**** Source data

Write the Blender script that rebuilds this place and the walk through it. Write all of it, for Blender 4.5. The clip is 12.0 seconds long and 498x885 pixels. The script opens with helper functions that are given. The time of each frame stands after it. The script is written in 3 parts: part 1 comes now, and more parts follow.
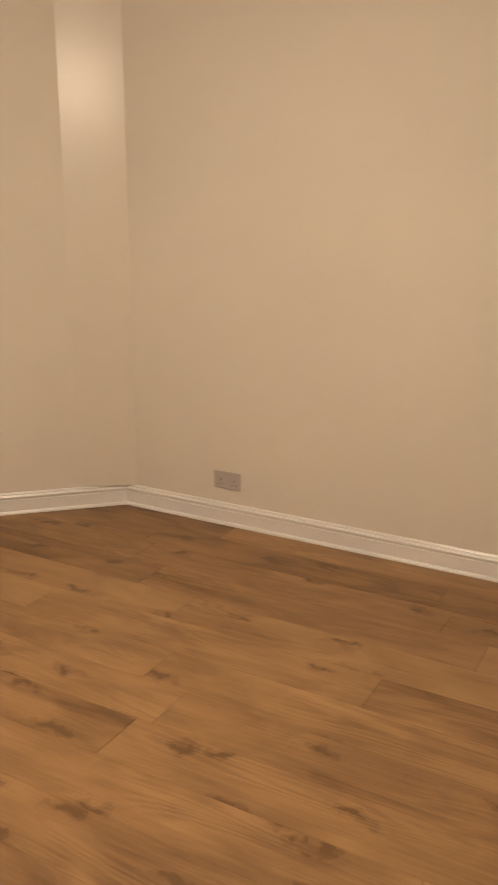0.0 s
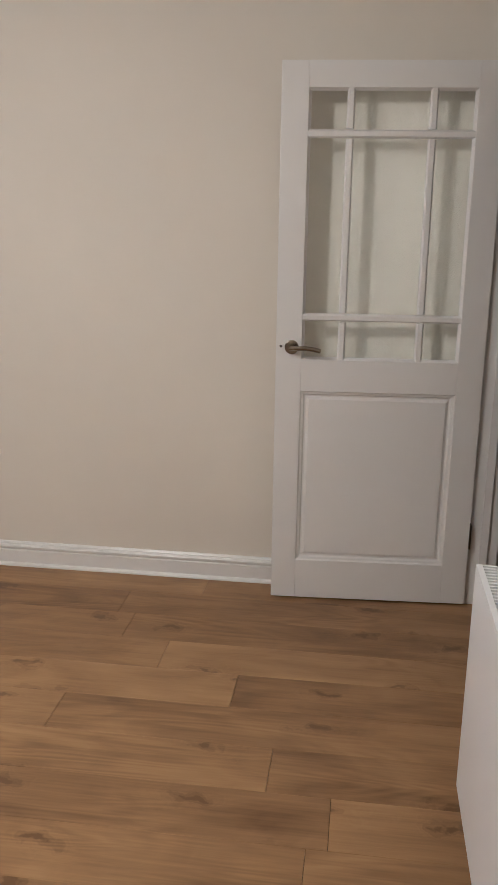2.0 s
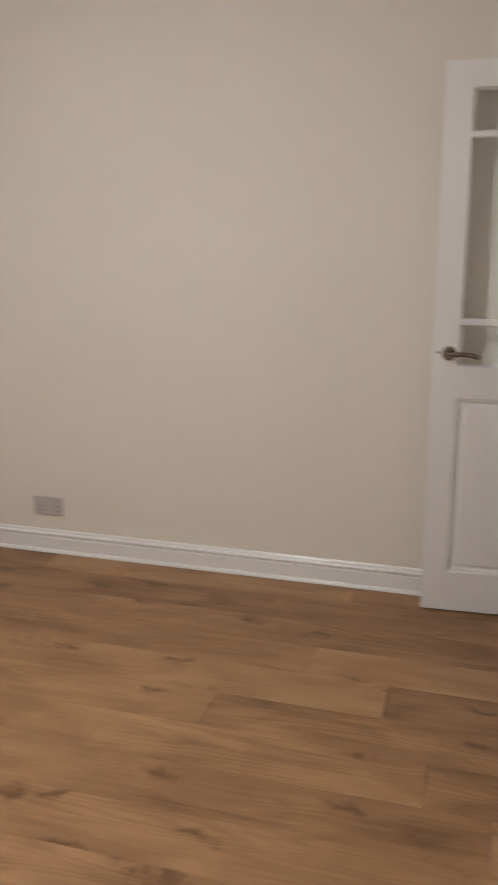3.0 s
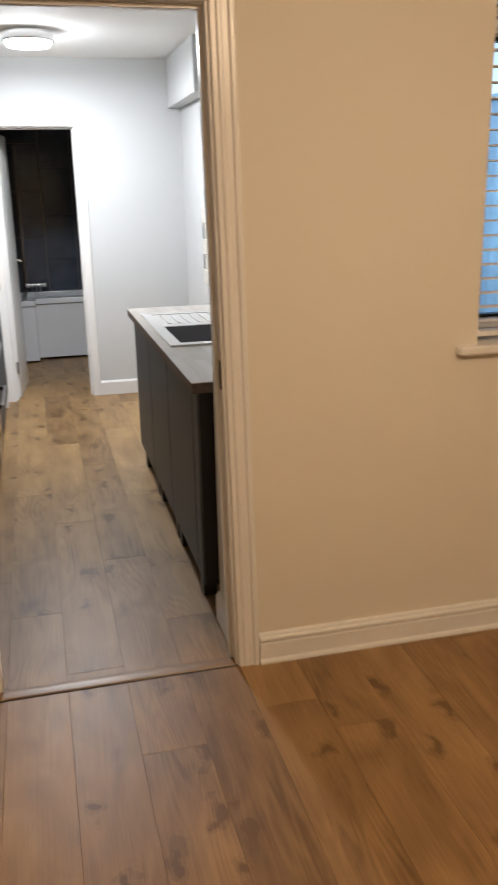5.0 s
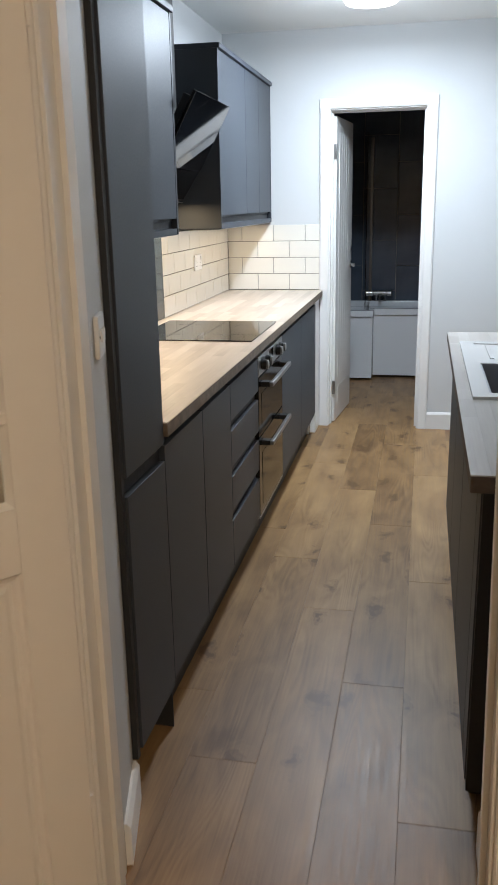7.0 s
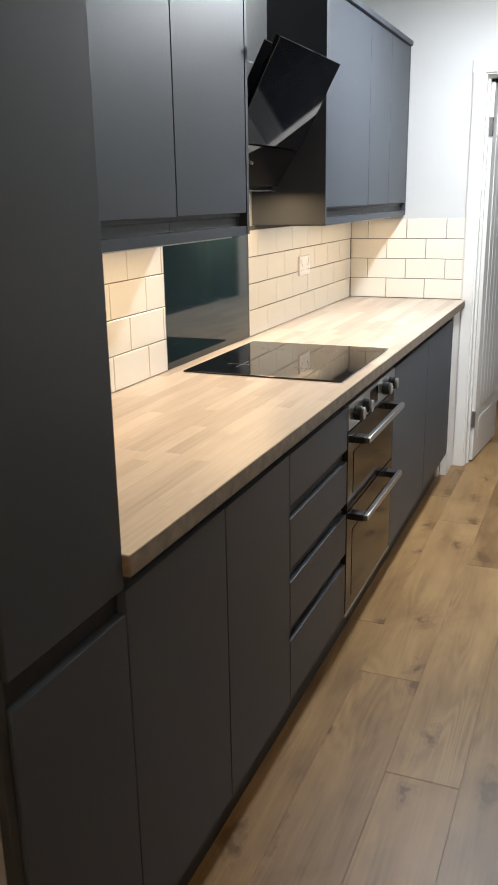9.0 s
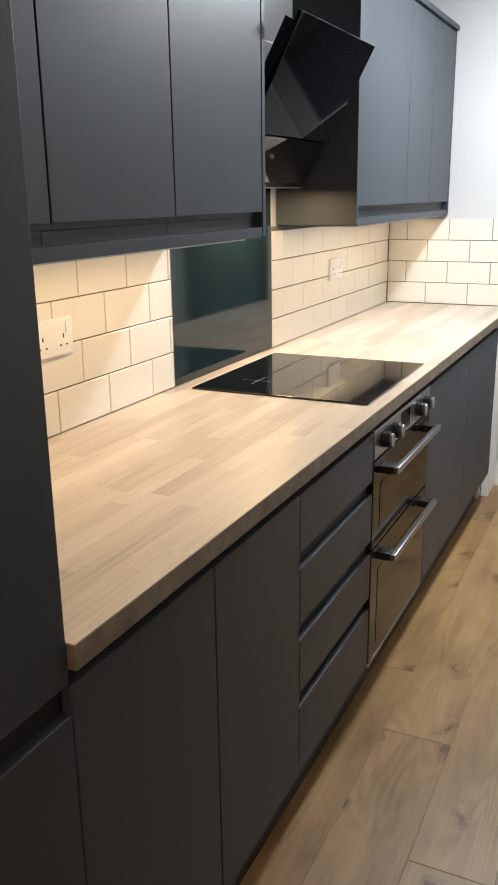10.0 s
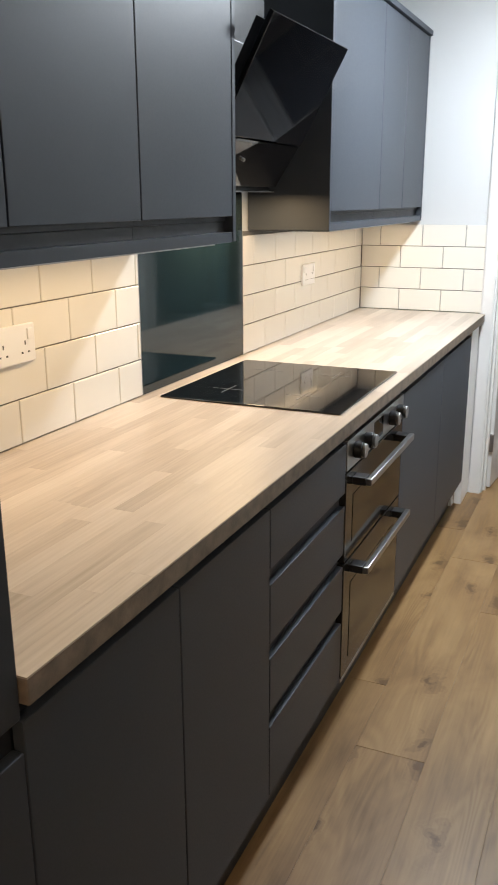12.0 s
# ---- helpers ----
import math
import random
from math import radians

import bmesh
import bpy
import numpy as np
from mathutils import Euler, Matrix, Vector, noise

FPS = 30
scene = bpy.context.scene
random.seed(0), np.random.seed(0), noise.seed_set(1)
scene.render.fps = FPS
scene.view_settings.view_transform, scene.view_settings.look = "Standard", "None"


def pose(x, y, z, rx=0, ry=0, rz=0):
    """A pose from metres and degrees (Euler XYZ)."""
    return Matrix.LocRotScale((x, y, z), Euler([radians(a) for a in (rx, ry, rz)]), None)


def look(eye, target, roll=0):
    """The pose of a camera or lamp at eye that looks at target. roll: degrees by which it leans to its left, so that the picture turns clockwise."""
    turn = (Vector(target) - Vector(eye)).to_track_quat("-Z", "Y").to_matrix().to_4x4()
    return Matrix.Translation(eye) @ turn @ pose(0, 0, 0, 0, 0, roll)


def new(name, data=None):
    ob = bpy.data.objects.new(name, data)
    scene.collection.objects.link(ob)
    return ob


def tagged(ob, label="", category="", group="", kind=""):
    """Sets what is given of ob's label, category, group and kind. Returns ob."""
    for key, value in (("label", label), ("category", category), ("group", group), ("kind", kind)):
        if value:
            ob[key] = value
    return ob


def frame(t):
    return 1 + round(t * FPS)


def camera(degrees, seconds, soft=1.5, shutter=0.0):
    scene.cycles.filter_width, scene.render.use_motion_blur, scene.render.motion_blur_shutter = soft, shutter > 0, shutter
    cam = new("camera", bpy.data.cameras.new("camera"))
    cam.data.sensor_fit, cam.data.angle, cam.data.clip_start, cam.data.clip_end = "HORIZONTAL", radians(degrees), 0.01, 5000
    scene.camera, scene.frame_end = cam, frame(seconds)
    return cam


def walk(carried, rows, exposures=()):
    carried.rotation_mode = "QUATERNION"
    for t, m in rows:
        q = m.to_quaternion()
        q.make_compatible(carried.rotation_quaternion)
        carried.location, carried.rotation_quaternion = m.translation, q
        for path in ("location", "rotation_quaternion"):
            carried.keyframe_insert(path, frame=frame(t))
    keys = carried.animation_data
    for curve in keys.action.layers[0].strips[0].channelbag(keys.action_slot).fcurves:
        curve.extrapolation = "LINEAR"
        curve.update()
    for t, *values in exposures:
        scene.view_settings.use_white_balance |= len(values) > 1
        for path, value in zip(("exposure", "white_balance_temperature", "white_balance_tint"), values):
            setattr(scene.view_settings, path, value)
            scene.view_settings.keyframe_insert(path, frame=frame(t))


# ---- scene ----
cam = camera(33.1, 12.0, soft=1.5, shutter=0.4)
PATH = [
    (0, (-0.601, -3.196, 1.474), (1.085, -2.265, 0.933), 0.3),
    (0.5, (-0.596, -3.237, 1.478), (1.18, -2.489, 0.945), 0.8),
    (1, (-0.588, -3.262, 1.465), (1.256, -2.69, 0.942), 0.7),
    (1.5, (-0.566, -3.281, 1.47), (1.326, -2.901, 0.947), 0.9),
    (2, (-0.548, -3.299, 1.467), (1.366, -3.039, 0.95), 0.8),
    (2.5, (-0.54, -3.279, 1.467), (1.372, -3.001, 0.951), 0.3),
    (2.7, (-0.536, -3.251, 1.451), (1.366, -2.908, 0.938), -0.0),
    (4.3, (-0.783, -2.848, 1.488), (0.098, -1.129, 0.969), -0.6),
    (4.5, (-0.693, -2.718, 1.554), (0.031, -0.947, 0.973), -0.9),
    (5, (-0.542, -2.447, 1.544), (-0.083, -0.588, 0.965), -1.2),
    (5.5, (-0.401, -2.178, 1.462), (-0.184, -0.27, 0.904), -1.2),
    (6, (-0.254, -1.933, 1.472), (-0.314, -0.012, 0.919), -1.2),
    (6.5, (-0.201, -1.646, 1.449), (-0.472, 0.259, 0.904), -0.9),
    (6.8, (-0.177, -1.456, 1.439), (-0.55, 0.433, 0.899), -0.6),
    (7, (-0.165, -1.358, 1.452), (-0.558, 0.525, 0.906), -1.1),
    (7.5, (-0.095, -1.065, 1.449), (-0.63, 0.787, 0.915), -1.3),
    (7.7, (-0.084, -0.964, 1.45), (-0.669, 0.87, 0.906), -1.0),
    (9.3, (-0.177, -0.252, 1.451), (-0.944, 1.507, 0.89), -0.9),
    (9.5, (-0.186, -0.172, 1.454), (-0.975, 1.578, 0.894), -0.8),
    (10, (-0.199, -0.078, 1.447), (-1.029, 1.651, 0.88), -0.8),
    (10.5, (-0.234, -0.021, 1.453), (-1.062, 1.709, 0.887), -0.0),
    (11, (-0.233, -0.005, 1.449), (-1.048, 1.734, 0.889), 0.1),
    (11.5, (-0.222, -0.014, 1.451), (-1.042, 1.724, 0.895), -0.1),
    (12, (-0.216, -0.017, 1.448), (-0.99, 1.74, 0.888), -0.2),
]
EXPOSURE = [(0.0, 1.48, 6600, 15), (0.3, 1.48, 6100, 14), (0.5, 1.48, 5750, 12), (1.0, 1.5, 5200, 10), (1.6, 1.5, 4900, 10), (2.7, 1.45, 4900, 10), (4.3, 1.25, 6300, 11), (5.0, 0.94, 7600, 16),
            (5.5, 0.8, 7100, 14), (7.0, 0.78, 6700, 11), (7.7, 0.82, 7000, 12), (9.3, 0.87, 7600, 14), (10.2, 0.87, 7550, 14), (11.2, 0.84, 7250, 13), (12.0, 0.84, 7250, 13)]
walk(cam, [(t, look(eye, target, roll)) for t, eye, target, roll in PATH], EXPOSURE)

# ---- light ----
world = bpy.data.worlds.new("dusk")
scene.world = world
world.use_nodes = True
wn = world.node_tree.nodes
sky = wn.new("ShaderNodeTexSky")
sky.sky_type = "NISHITA"
sky.sun_disc = False
sky.ozone_density, sky.dust_density = 7.0, 0.3
sky.sun_elevation, sky.sun_rotation = radians(47), radians(270)
wn["Background"].inputs["Strength"].default_value = 0.15
world.node_tree.links.new(sky.outputs[0], wn["Background"].inputs["Color"])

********

▶ **What needs to be done**
Extract every line containing the string "group" from the data above.

▶ **Answer below**
def tagged(ob, label="", category="", group="", kind=""):
    """Sets what is given of ob's label, category, group and kind. Returns ob."""
    for key, value in (("label", label), ("category", category), ("group", group), ("kind", kind)):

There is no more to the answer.